Subscribe to enjoy similar stories. When he was in college in Sweden, Ali Ghodsi read an article about a chief executive who was hired to save a struggling tech company. It reminded him of the surgeries his parents, both doctors, performed while he was growing up.
“I loved the fact that you could think about large corporations as patients, and you could perform surgery on them to make them super healthy and successful," he said. Ghodsi is now CEO of a software company called Databricks, which has quietly become one of the fastest-growing startups in Silicon Valley. The 11-year-old company is now valued at $62 billion after securing $10 billion from investors including Andreessen Horowitz and Thrive Capital.

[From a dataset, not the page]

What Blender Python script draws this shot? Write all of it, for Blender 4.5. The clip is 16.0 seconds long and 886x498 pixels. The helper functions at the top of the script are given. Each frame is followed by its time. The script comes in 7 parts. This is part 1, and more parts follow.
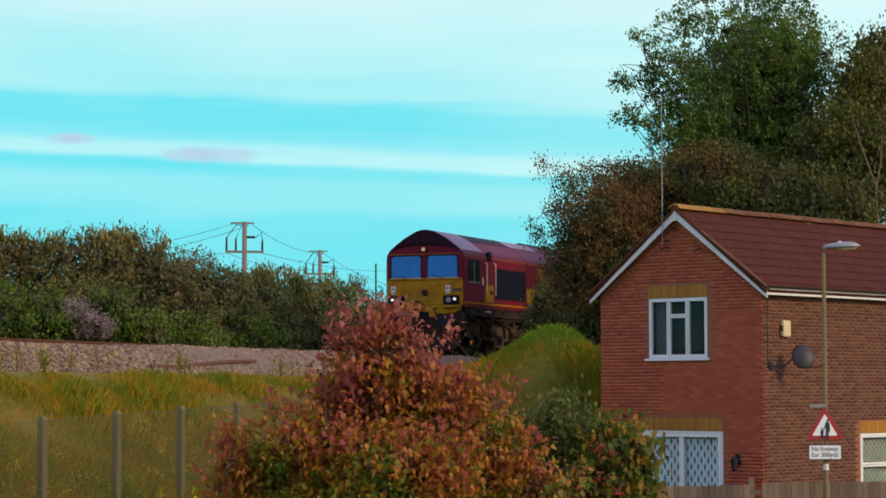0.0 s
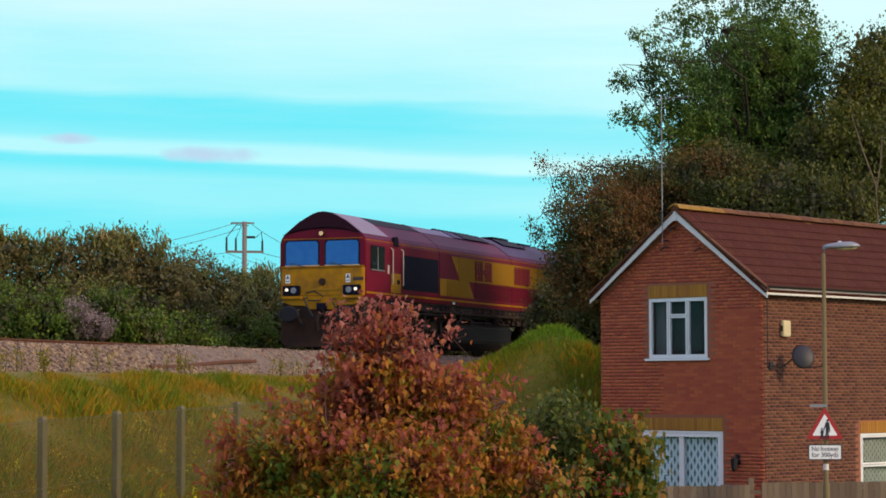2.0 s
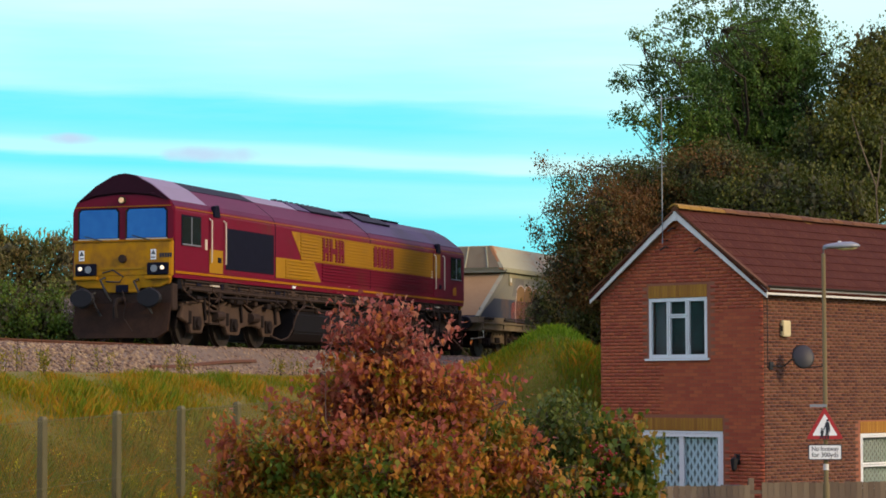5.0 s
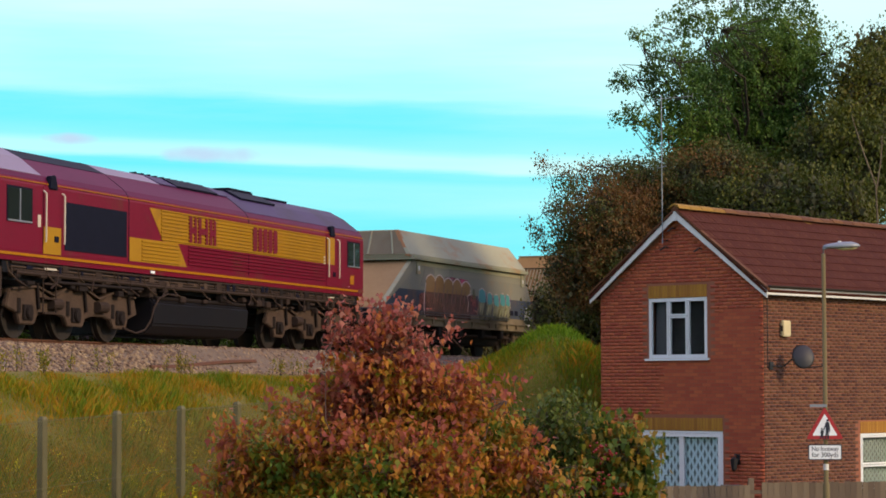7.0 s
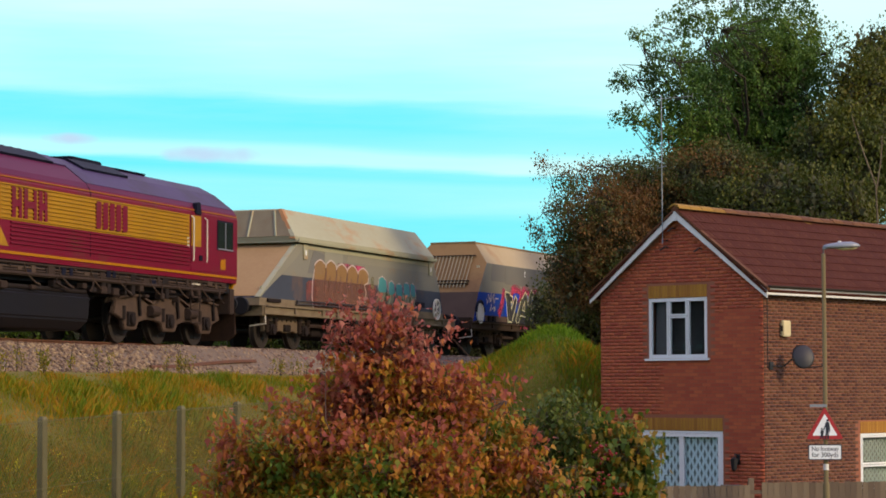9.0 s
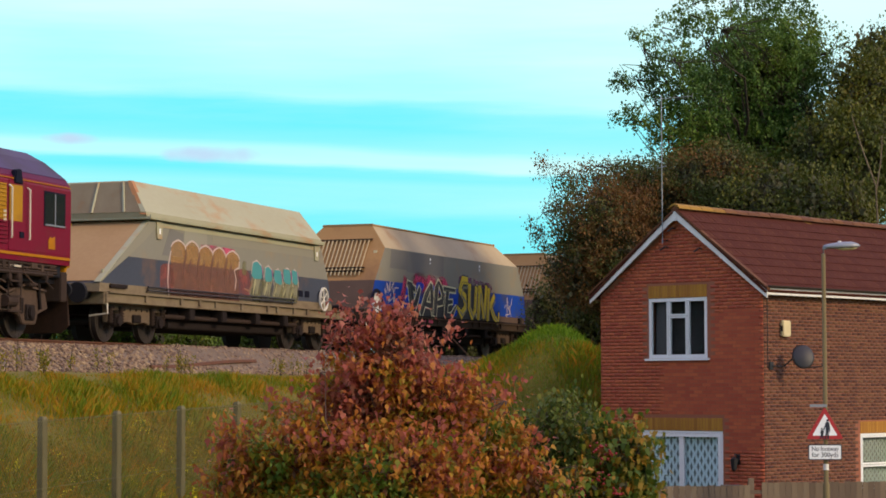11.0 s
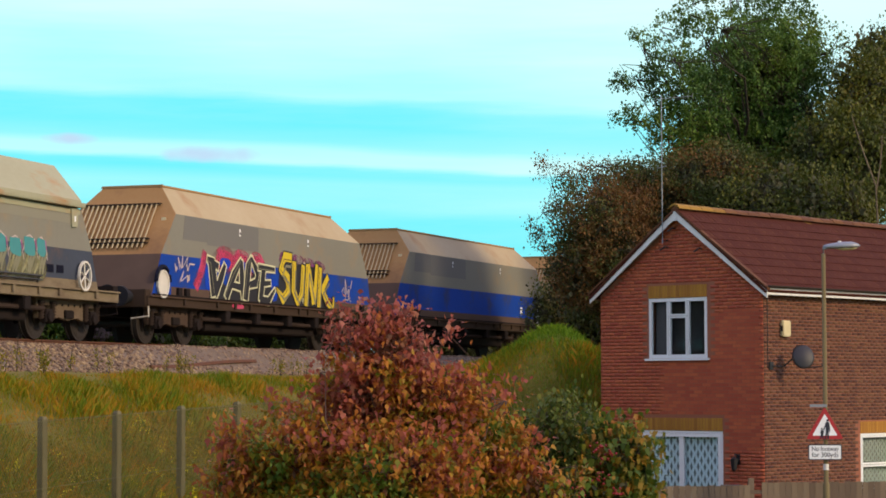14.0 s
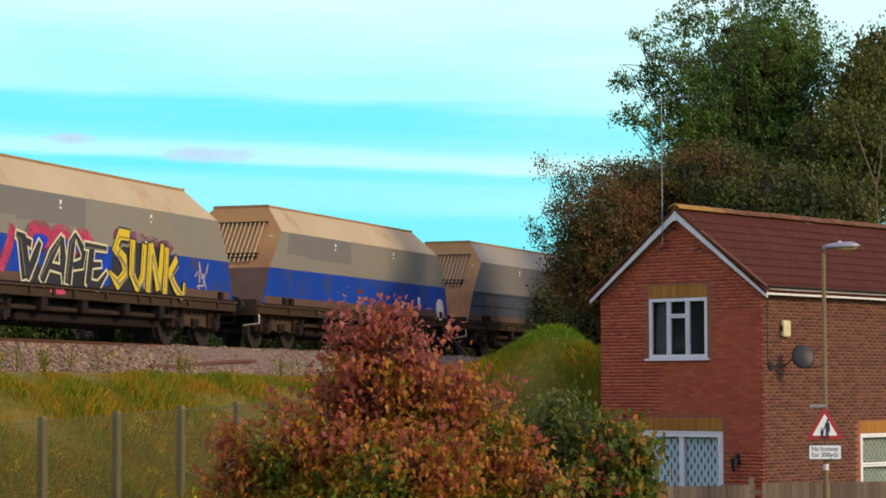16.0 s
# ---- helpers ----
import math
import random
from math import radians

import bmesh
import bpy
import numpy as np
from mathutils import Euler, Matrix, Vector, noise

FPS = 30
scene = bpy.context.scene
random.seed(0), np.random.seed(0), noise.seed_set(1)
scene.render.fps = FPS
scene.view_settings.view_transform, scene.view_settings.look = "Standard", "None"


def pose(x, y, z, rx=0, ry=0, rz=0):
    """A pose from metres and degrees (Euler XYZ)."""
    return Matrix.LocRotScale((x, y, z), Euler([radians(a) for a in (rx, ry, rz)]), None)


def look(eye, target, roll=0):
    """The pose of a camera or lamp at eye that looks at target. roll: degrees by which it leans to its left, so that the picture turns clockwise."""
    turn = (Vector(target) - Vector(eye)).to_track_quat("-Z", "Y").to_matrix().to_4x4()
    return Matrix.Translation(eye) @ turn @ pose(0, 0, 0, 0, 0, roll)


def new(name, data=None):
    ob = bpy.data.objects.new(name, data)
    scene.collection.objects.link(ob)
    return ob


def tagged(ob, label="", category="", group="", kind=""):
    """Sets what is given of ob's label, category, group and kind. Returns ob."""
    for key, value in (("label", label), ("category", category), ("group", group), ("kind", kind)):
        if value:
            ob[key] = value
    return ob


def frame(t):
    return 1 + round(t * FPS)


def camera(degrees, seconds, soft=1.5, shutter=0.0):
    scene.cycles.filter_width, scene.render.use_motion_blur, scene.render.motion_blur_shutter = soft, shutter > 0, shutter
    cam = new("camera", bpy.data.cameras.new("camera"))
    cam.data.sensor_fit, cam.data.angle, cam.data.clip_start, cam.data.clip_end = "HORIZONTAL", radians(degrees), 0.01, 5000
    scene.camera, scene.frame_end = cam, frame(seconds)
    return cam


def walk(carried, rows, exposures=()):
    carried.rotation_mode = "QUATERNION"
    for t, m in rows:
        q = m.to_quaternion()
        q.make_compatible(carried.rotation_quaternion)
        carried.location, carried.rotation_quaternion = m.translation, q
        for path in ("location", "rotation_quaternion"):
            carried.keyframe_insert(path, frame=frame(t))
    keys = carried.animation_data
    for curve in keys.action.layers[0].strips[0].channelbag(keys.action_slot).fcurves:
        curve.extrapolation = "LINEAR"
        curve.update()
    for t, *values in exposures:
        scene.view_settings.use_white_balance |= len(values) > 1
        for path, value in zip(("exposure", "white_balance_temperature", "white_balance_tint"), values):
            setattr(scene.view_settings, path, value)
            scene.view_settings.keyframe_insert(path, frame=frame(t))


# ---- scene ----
cam = camera(21.97, 16.0, 1.7)
EYE = (0.0, 0.0, -1.025)          # rail level is z = 0
EYE_POSE = pose(*EYE, 93.49, 0, 0) @ pose(0, 0, 0, 0, 0, -0.13)
walk(cam, [(0.0, EYE_POSE), (16.0, EYE_POSE)], exposures=[(0.0, -0.06), (1.0, -0.02), (2.0, 0.03), (3.0, 0.11), (4.0, 0.14), (16.0, 0.14)])


# ---- sky and sun ----
def nodes_of(tree):
    tree.nodes.clear()

    def node(kind, **values):
        n = tree.nodes.new(kind)
        for key, value in values.items():
            n.inputs[key.replace("_", " ")].default_value = value
        return n
    return node, tree.links.new


def maths(tree, op, a, b=None):
    n = tree.nodes.new("ShaderNodeMath")
    n.operation = op
    for i, v in enumerate((a, b)):
        if v is None:
            continue
        if isinstance(v, (int, float)):
            n.inputs[i].default_value = v
        else:
            tree.links.new(v, n.inputs[i])
    return n.outputs[0]


def mixed(tree, fac, a, b, mode="MIX"):
    n = tree.nodes.new("ShaderNodeMix")
    n.data_type, n.blend_type = "RGBA", mode
    for i, v in ((0, fac), (6, a), (7, b)):
        if isinstance(v, (int, float)):
            n.inputs[i].default_value = v
        elif isinstance(v, tuple):
            n.inputs[i].default_value = (*v, 1) if len(v) == 3 else v
        else:
            tree.links.new(v, n.inputs[i])
    return n.outputs[2]


def ramp(tree, fac, stops):
    n = tree.nodes.new("ShaderNodeValToRGB")
    while len(n.color_ramp.elements) < len(stops):
        n.color_ramp.elements.new(0.5)
    for e, (p, c) in zip(n.color_ramp.elements, stops):
        e.position = p
        e.color = (c, c, c, 1) if isinstance(c, (int, float)) else (*c, 1)
    tree.links.new(fac, n.inputs[0])
    return n.outputs[0]


SUN_AZ, SUN_EL = radians(120), radians(25)   # azimuth clockwise from +y


def sky_world():
    world = bpy.data.worlds.new("sky")
    scene.world = world
    world.use_nodes = True
    tree = world.node_tree
    node, link = nodes_of(tree)
    out, bg = node("ShaderNodeOutputWorld"), node("ShaderNodeBackground", Strength=1.0)
    link(bg.outputs[0], out.inputs[0])
    sky = node("ShaderNodeTexSky")
    sky.sky_type, sky.sun_disc = "NISHITA", False
    sky.sun_elevation, sky.sun_rotation = SUN_EL, SUN_AZ
    hue = node("ShaderNodeHueSaturation", Saturation=1.5, Value=0.1)
    link(sky.outputs[0], hue.inputs["Color"])
    clear = mixed(tree, 0.88, hue.outputs[0], (0.03, 0.83, 0.98))
    where = node("ShaderNodeTexCoord")
    split = node("ShaderNodeSeparateXYZ")
    link(where.outputs["Generated"], split.inputs[0])
    x, z = split.outputs[0], split.outputs[2]
    scale = node("ShaderNodeMapping")
    scale.inputs["Scale"].default_value = (4, 4, 45)
    scale.inputs["Rotation"].default_value = (0, radians(2.2), 0)
    link(where.outputs["Generated"], scale.inputs[0])
    wisps = node("ShaderNodeTexNoise", Scale=1.6, Detail=6, Roughness=0.55)
    link(scale.outputs[0], wisps.inputs[0])
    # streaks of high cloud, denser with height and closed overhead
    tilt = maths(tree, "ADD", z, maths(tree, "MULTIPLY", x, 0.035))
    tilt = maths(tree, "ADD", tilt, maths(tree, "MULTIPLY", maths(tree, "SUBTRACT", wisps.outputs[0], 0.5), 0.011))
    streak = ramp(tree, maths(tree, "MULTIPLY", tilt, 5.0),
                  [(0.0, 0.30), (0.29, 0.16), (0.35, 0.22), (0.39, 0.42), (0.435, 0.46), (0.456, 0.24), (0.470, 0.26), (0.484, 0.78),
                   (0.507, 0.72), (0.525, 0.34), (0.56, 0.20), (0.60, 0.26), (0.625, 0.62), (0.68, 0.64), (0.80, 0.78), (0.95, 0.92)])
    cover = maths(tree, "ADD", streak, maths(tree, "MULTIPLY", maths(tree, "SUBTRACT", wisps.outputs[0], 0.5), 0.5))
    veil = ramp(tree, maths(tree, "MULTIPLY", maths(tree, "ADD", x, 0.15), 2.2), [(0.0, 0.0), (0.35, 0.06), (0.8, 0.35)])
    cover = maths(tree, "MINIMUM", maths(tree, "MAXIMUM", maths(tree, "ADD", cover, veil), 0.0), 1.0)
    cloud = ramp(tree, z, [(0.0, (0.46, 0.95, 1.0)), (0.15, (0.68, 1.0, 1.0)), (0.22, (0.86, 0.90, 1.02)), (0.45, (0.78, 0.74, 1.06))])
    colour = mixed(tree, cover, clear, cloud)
    # two small violet-grey clouds
    fray = node("ShaderNodeTexNoise", Scale=60.0, Detail=4)
    link(where.outputs["Generated"], fray.inputs[0])
    for cx, cz, rx, rz in ((-0.1008, 0.1018, 0.034, 0.0056), (-0.1610, 0.1080, 0.019, 0.0040)):
        a = maths(tree, "POWER", maths(tree, "DIVIDE", maths(tree, "SUBTRACT", x, cx), rx), 2.0)
        b = maths(tree, "POWER", maths(tree, "ABSOLUTE", maths(tree, "DIVIDE", maths(tree, "SUBTRACT", z, cz), rz)), 2.0)
        d = maths(tree, "ADD", maths(tree, "ADD", a, b), maths(tree, "MULTIPLY", fray.outputs[0], 0.9))
        soft = ramp(tree, d, [(0.45, 0.95), (1.25, 0.0)])
        colour = mixed(tree, soft, colour, (0.50, 0.68, 0.86))
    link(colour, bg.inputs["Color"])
    sun = new("sun", bpy.data.lights.new("sun", "SUN"))
    sun.data.energy, sun.data.angle, sun.data.color = 2.9, radians(10), (1.0, 0.77, 0.46)
    way = Vector((math.sin(SUN_AZ) * math.cos(SUN_EL), math.cos(SUN_AZ) * math.cos(SUN_EL), math.sin(SUN_EL)))
    sun.matrix_world = look(way * 100, (0, 0, 0))


sky_world()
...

The new funding, announced Tuesday, is among the largest in the history of venture capital. Ghodsi has gotten Databricks to this point thanks to the “strategic surgeries" he said he’s performed to keep the company healthy. After taking the reins in 2016, he grew sales by charging more for software that the company had originally given away for free.
Two years ago, when investors demanded efficiency, he slowed hiring and had his engineers build an AI bot called R2-D2 to boost productivity. Today, data scientists at some of America’s largest companies use Databricks’ software to analyze the large volumes of information they collect—a tool that’s become even more valuable with the rise of artificial intelligence. Walgreens, for example, uses Databricks to help forecast inventory for filling prescriptions, while Rivian uses it to improve the battery life of its electric trucks.